There is a prevailing sentiment among older surf gentlemen that the waves were better back "in the day," but I don't go along with that one. As far as I can tell the waves are the same, unless there has been some sort of man made change to a spot like a jetty or boat harbor or something. There are years that have lots of big swells and years that don't. But on the whole I think it is pretty much the same.
What has changed most is the equipment and all the gadgets and gizmos that go along with it. When I was little we had balsa wood boards. They had glassed on fins and weighed around fifty pounds. We used standard market bought paraffin wax as a slip retardant, the same stuff our mom's used to put in jam and jelly jars.
If you got a ding in your board you had to let it dry out for at least two to three weeks before you fixed it, and then you had to fix it right or it would get waterlogged and sink. Ya didn't want it to sink, that would be a bad thing.
Today you have your five pound foam board. Most surfers have a whole quiver of them. They have all these wonderful removable and interchangeable fins. Big ones and little ones and ones with rubber edges for protections, and even ones with tunnels in them to help you nose ride. There are dudes that have a whole duffel bag of fins to cover all the different conditions. And nobody uses paraffin wax anymore, it is the new super surf waxes. They got waxes for all kinds of different water temperatures and ones with different textures, from ultra-sticky to just plain sticky. And they even have different scents to choose from. I like the banana and coconut kind myself. But then you have dudes like Benny the Wavehog who actually try to make their wax smelly so guys won't sit by them in the water, I think he actually adds some sort of animal caca smell or stink bug juice or somethin' to make his really reek. Guys just start gaggin' and paddle away from him, that way he gets to hog even more waves than he already does.
And then there are the leashes. We never had those at all. If we fell off and lost our boards, nine times out of ten they would get creamed on rocks or hit the pier or whatever was in the way. My board used to have what I called rock radar. There could be just one little tiny rock on the whole beach and somehow my board would always find it and hit it. It was uncanny. And, besides the rocks and piers and stuff the loose boards used to constantly nail other people. A bunch of fifty pound logs flying around could get dangerous. That is why we all learned to paddle around the break to get outside and now right in the path of the guys riding the waves. Today the dudes just get right in the way and don't care, everyone is wearing a leash.
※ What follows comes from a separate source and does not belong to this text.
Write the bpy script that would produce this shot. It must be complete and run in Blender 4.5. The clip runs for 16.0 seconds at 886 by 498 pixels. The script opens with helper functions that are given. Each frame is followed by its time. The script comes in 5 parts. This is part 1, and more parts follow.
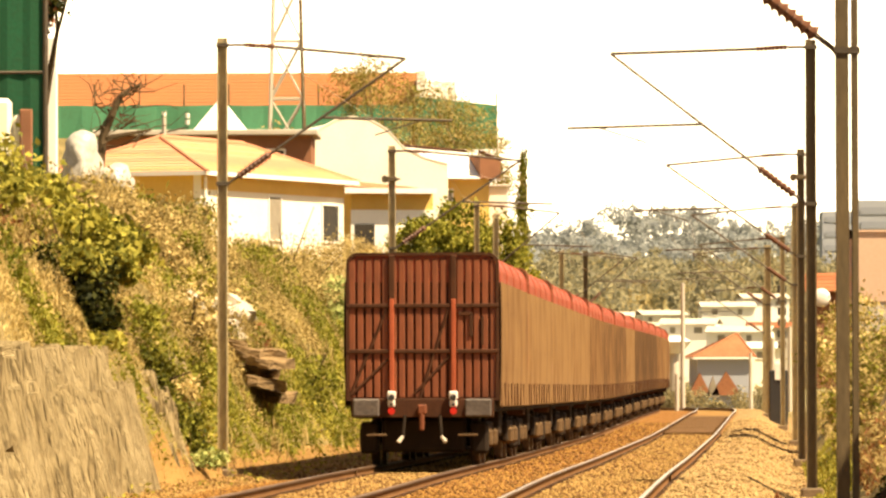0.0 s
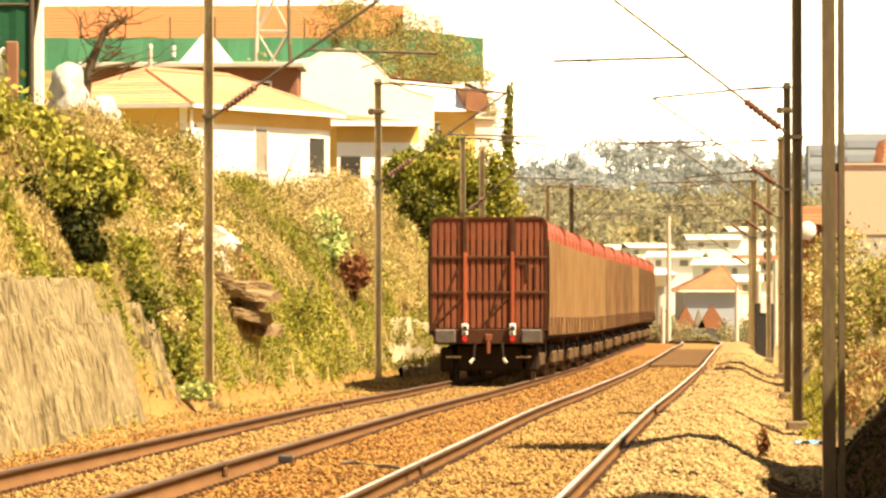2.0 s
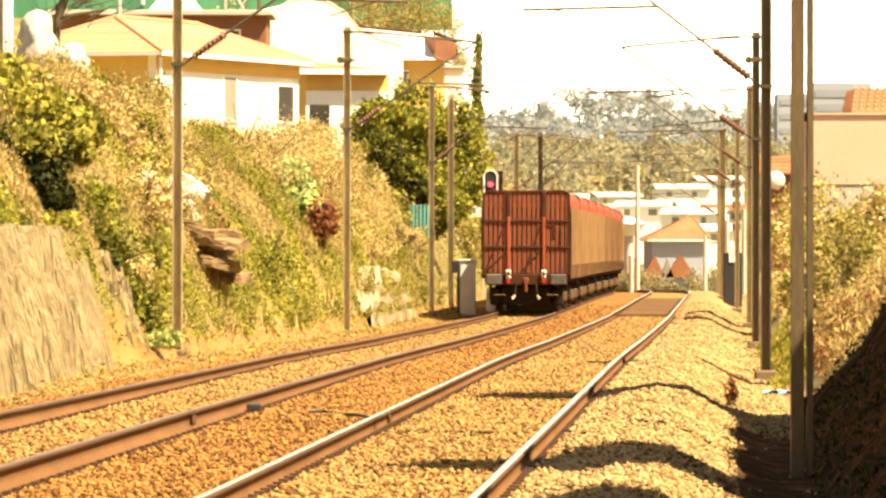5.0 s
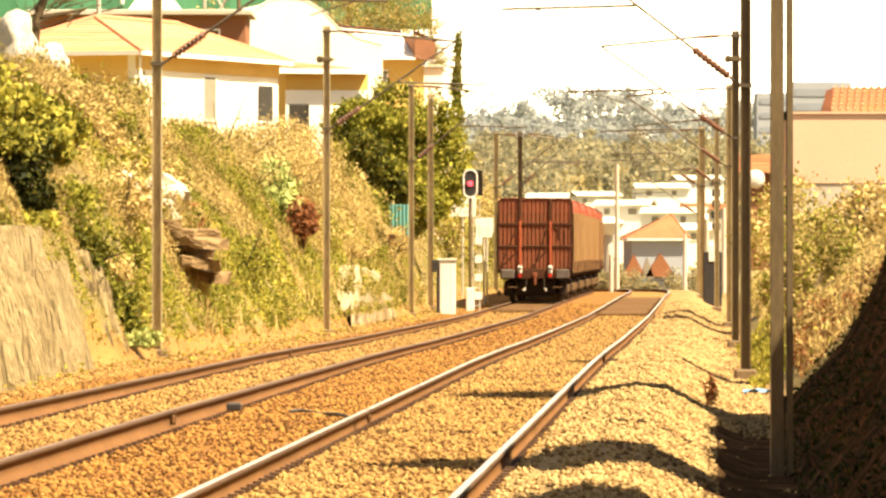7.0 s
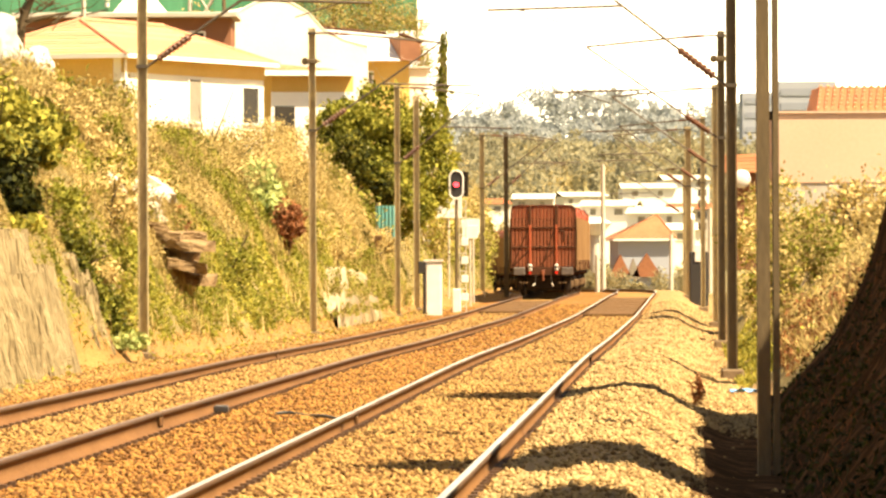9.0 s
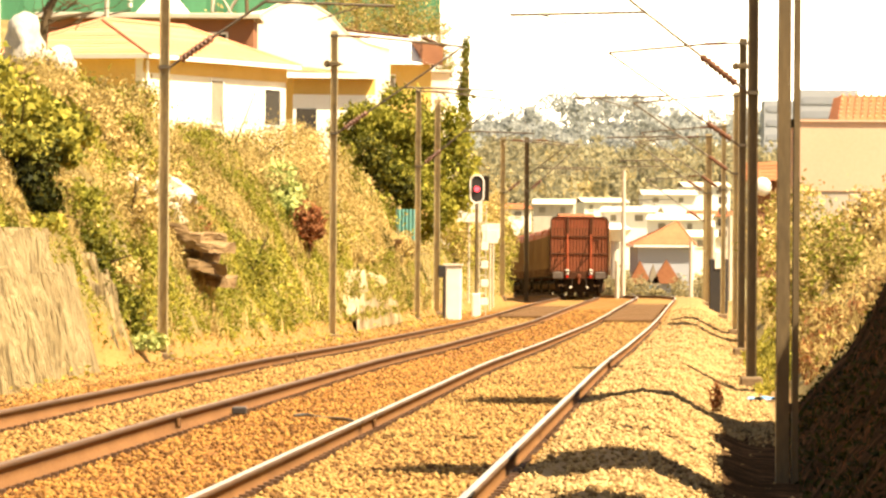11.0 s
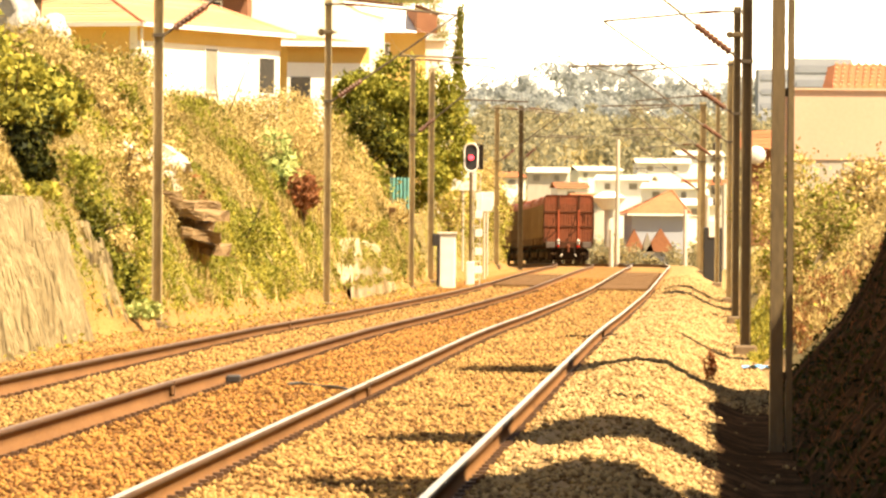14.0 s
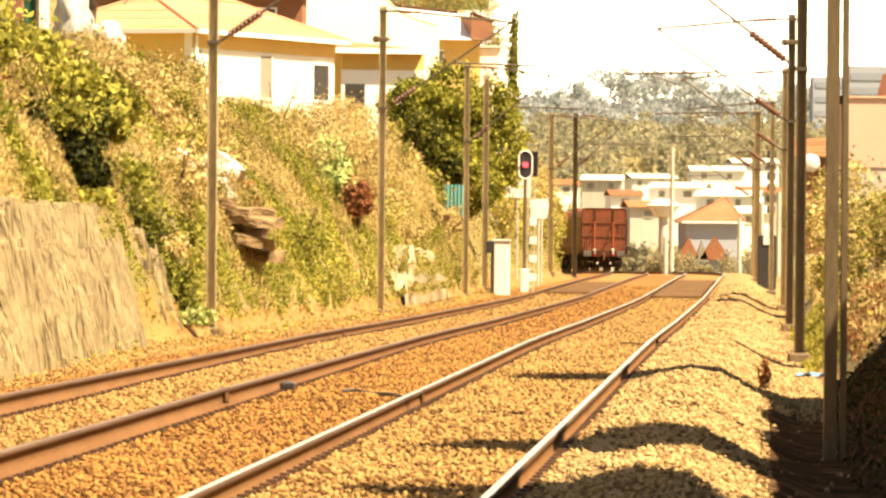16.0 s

There are dudes out there who don't even know how to swim these days, they never have to. I saw a guy out there one day who had his leash break and he was in a total panic. I asked him if he was OK and he cried out, "I lost my board, what do I do now?" Duh....swim in and get it, you geek.
And the wetsuits. There were no surf wetsuits for us. We would stay out until we were frozen stiff and then rush in and stand in a boiling hot shower until we thawed out. And then go back out and do it again. We lost tons of guys to pneumonia every winter, it kept the crowds down. Some guys started going to dive shops and getting dive suits to surf in. But they were really thick and hard to get on and off. They would rip easily and come unglued all the time. I used to just staple mine back together. It took me many horrible cuts to learn to put the staples in from the inside out. Today they have all these super stretch ultra light paper thin extra warm, super cool surf wetsuits in all sorts of different designs for all kinds of weather and water temperatures. Geeze, you can wear these things to school. They are fashionable. And they have those cool Lycra "rash guard" shirts to wear under them so you don't get wetsuit rash under your arms and stuff. We need those, 'cause we always had heinous gory rashes. It was bad. If you didn't have a bleeding painful rash you either weren't surfing or you didn't use a wetsuit.
And there was no surfwear either. A pair of you dads big ol' baggy trunks. That is where they got the term "baggies." Some dudes would wear cut off clamdiggers and that sort of was the model for the early custom made surfing trunks. And now, look, there is a multi-zillion dollar surfwear industry. I designed the first pair of surf trunks for Walter Katin at Canvas by Katin in Surfside over forty years ago. And now I am finally trying to get myself into the surfwear business. Crazy. But I am not sure that all the current surfwear is all that much better than dad's old baggies. Those long over the knee surf trunks are NOT comfortable to surf in if you ask me. But I do like all the cool shirts and stuff. And they even have surfwear for babes.
Now that is one of the major improvements. Babes actually surf these days. We didn't have many of them in the water. But now there are tons of girl surfers, it is a good thing. We all love those great lookin' floss string bikini bottoms too. The chicks when I was a kid used to wear monster wool bathing suits and dumb lookin' bathing caps. Oogggly (that is past ugly). But today they are as close to getting naked as you can get. It is refreshing to witness.
And then there are all the zillions of accessories that they have these days. The surf sun glasses, surf watches that not only tell time but give you constant updates on the stock market; the surfing hats, booties, paddling gloves, lip coat, board bags, carrying straps, car racks, bike racks (our horses would have loved those), Walkmen, hula dolls, key chains, videos, wax combs and all sorts of other junk that can be found at any surf shop, 7-11, or in Bob "the Greek" Bolan's back pack. It's wonderful.
That is the big difference in surfing, the "stuff."